Когда я только шёл в ИМет, то сразу про себя решил, что не нужно терять время со снабженцами по мелочам, типа электрических розеток, трубок, шлангов, крепежа, инструмента и т.п. - короче того, что было под силу купить за деньги в магазинах. Своих личных денег у меня к тому времени немного поднакопилось, ведь я был холост, жил в квартире с родителями, и большую часть своего заработка с их безусловного согласия оставлял себе. Небольшой частью этих сумм ради аспирантуры можно было вполне пожертвовать.

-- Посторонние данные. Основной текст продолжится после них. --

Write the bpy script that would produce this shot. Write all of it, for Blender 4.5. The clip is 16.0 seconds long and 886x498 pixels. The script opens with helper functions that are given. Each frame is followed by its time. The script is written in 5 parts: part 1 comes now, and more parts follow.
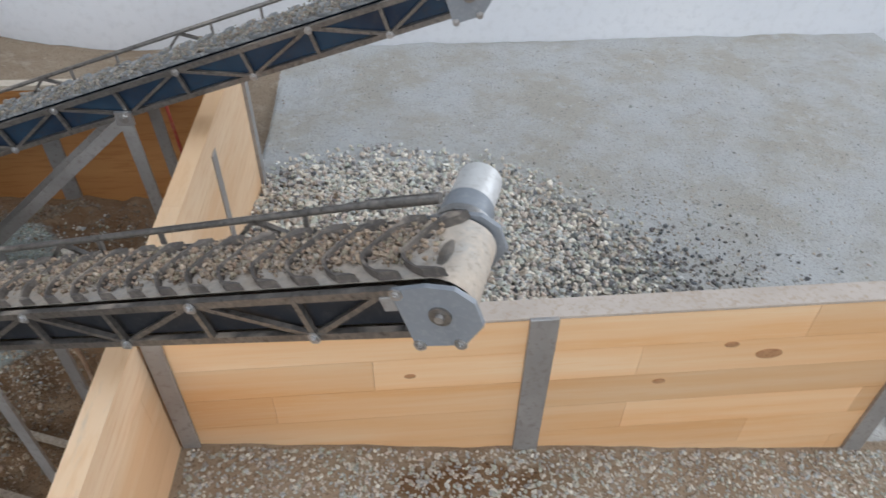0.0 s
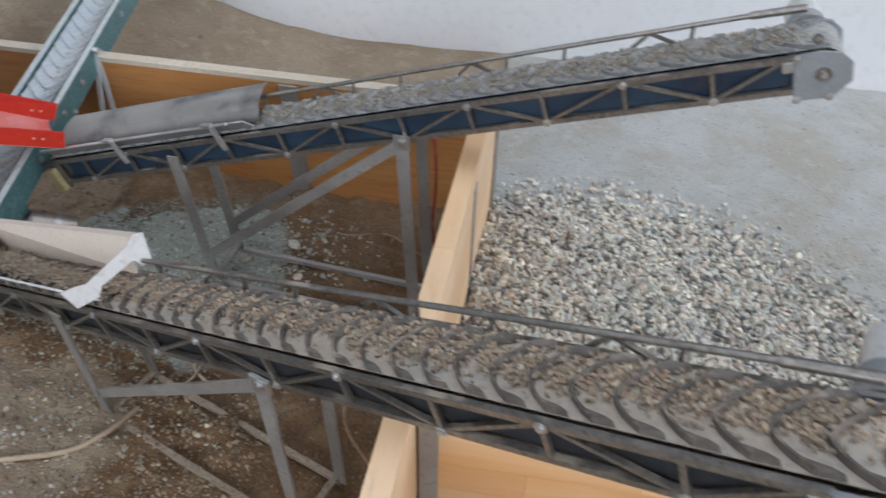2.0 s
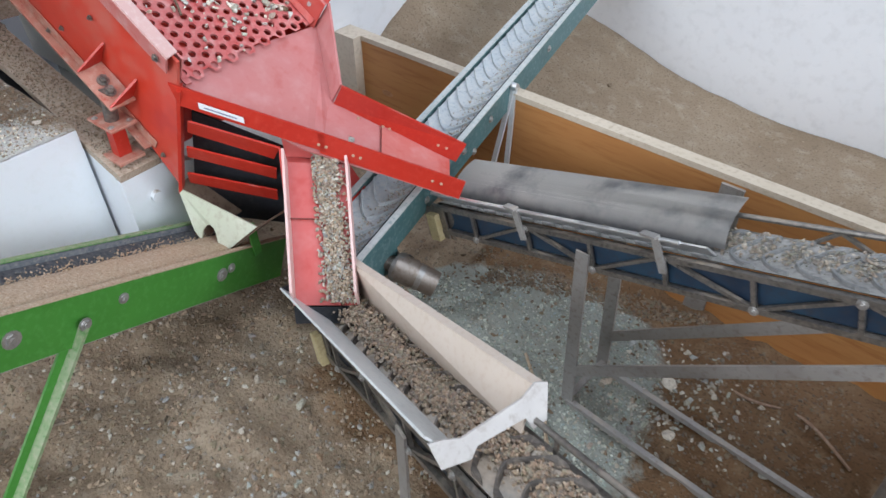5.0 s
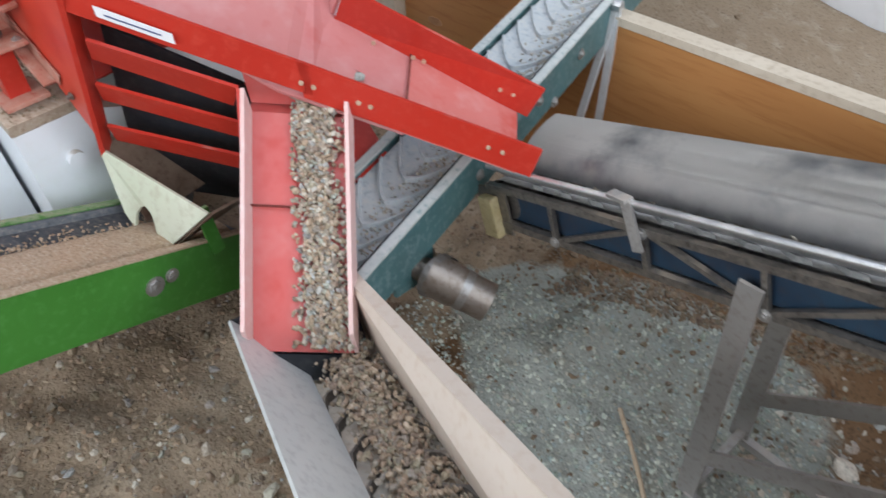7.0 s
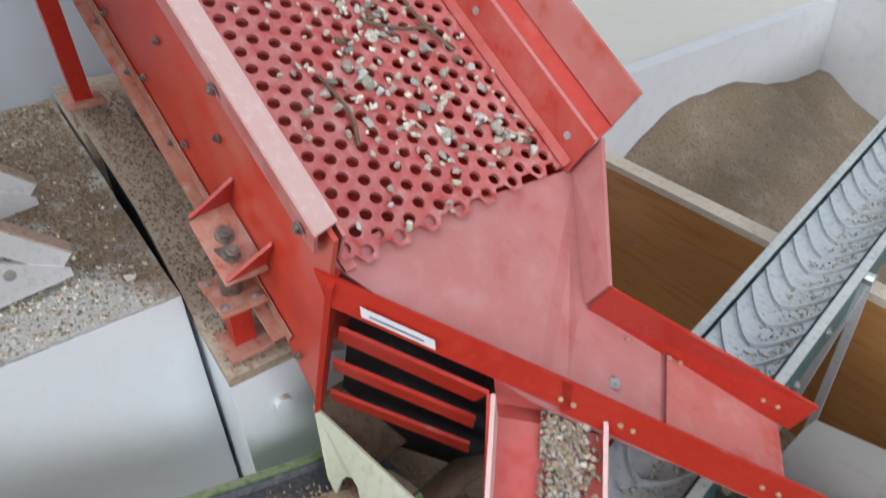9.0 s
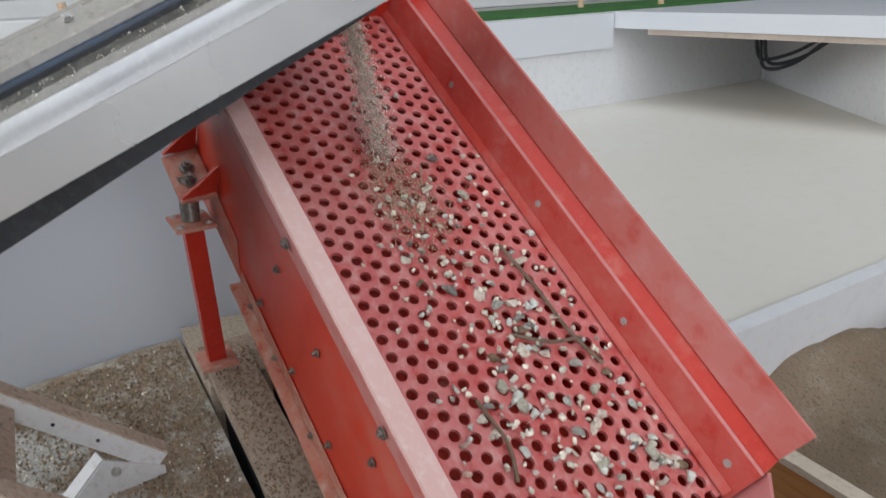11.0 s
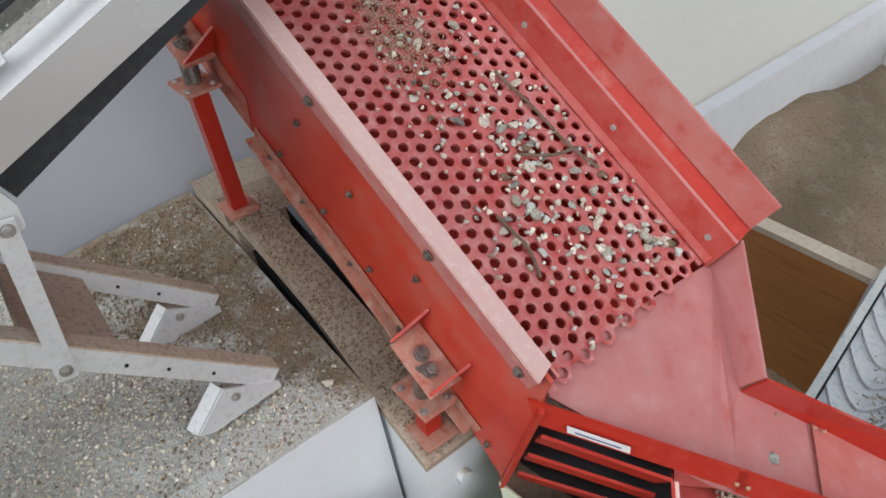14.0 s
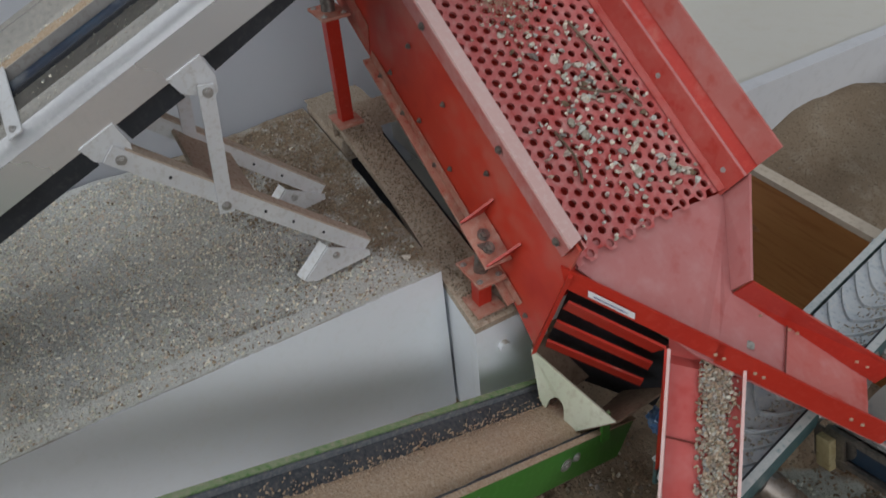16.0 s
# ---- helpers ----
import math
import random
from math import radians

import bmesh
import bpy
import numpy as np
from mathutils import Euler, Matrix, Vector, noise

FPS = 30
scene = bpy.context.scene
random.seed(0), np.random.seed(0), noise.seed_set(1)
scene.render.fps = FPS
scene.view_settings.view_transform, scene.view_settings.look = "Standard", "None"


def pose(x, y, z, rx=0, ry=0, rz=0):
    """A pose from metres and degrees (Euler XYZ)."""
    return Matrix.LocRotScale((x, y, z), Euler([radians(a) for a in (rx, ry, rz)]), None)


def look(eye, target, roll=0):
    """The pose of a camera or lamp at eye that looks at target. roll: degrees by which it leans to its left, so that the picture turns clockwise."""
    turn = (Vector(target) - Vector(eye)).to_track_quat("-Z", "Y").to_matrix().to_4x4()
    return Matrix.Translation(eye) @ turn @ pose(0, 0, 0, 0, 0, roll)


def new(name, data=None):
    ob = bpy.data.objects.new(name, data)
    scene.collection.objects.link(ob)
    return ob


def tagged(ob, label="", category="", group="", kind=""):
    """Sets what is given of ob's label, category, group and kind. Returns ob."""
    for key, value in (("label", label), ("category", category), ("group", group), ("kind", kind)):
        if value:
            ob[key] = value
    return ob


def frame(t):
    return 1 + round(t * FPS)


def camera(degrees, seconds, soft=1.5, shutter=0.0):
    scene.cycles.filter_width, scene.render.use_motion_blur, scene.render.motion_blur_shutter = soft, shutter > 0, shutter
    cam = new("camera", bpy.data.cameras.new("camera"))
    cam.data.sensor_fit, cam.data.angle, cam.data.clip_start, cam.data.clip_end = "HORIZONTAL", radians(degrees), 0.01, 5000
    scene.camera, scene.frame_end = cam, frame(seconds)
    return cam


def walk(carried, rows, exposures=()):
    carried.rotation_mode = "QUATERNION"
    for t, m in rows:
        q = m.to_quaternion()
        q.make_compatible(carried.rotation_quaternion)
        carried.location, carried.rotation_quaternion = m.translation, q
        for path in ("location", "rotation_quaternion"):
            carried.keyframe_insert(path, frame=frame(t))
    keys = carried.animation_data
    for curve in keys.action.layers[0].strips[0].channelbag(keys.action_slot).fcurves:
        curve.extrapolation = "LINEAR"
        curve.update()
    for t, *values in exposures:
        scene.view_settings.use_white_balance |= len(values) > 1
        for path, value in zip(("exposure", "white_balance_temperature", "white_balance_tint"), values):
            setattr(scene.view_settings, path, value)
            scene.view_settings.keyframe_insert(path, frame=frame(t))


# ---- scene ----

Время над моими планами только посмеялось.

К сожалению дефицит, а точнее, паралич обеспечения уже вовсю охватывал и области наличных продаж. И то, что тогда исчезало, нельзя уже было купить ни за какие деньги. А с точки зрения моих лабораторных нужд, это в первую очередь коснулось материалов. Я с большим трудом раздобыл несколько килограммов медного купороса (через отца, на Ново Ногинской фабрике), а какую-либо подходящую соль никеля так и не смог достать нигде. Таким образом, все три года я работал только с ярко-синими растворами купороса.

Но даже и запас купороса не позволял проводить эксперименты слишком часто. Стало неимоверно трудно доставать баллоны с водородом, основным газом, с которым мы работали. Десяток баллонов в год на всю группу, с учетом того, что одного баллона хватало только на четыре эксперимента. И получить эти "золотые" баллоны можно было только через бартер. Денег, неважно безналичных или наличных, и без нас у всех было, хоть отбавляй. А за живой товар все требовали только живого товара. Менять же было практически не на что, институт - не завод.

Плюс, наложили свою лапу тяжелые условия самого эксперимента. При подаче плазменной струи не в воздух, а в воду моментально выходили из строя сопла плазматрона. Если на воздухе медное сопло могло выдержать и месяц ежедневной работы, в наших экспериментах счет шел на разы, несколько запусков - и точи новое сопло. С токарями проблем не было, в институте действовал приличный парк станков, и все на ходу и в работе. Но чтобы тебе что-то сделали - неси токарю болваночку, в моём случае - чисто медную. А медь тоже исчезала на глазах.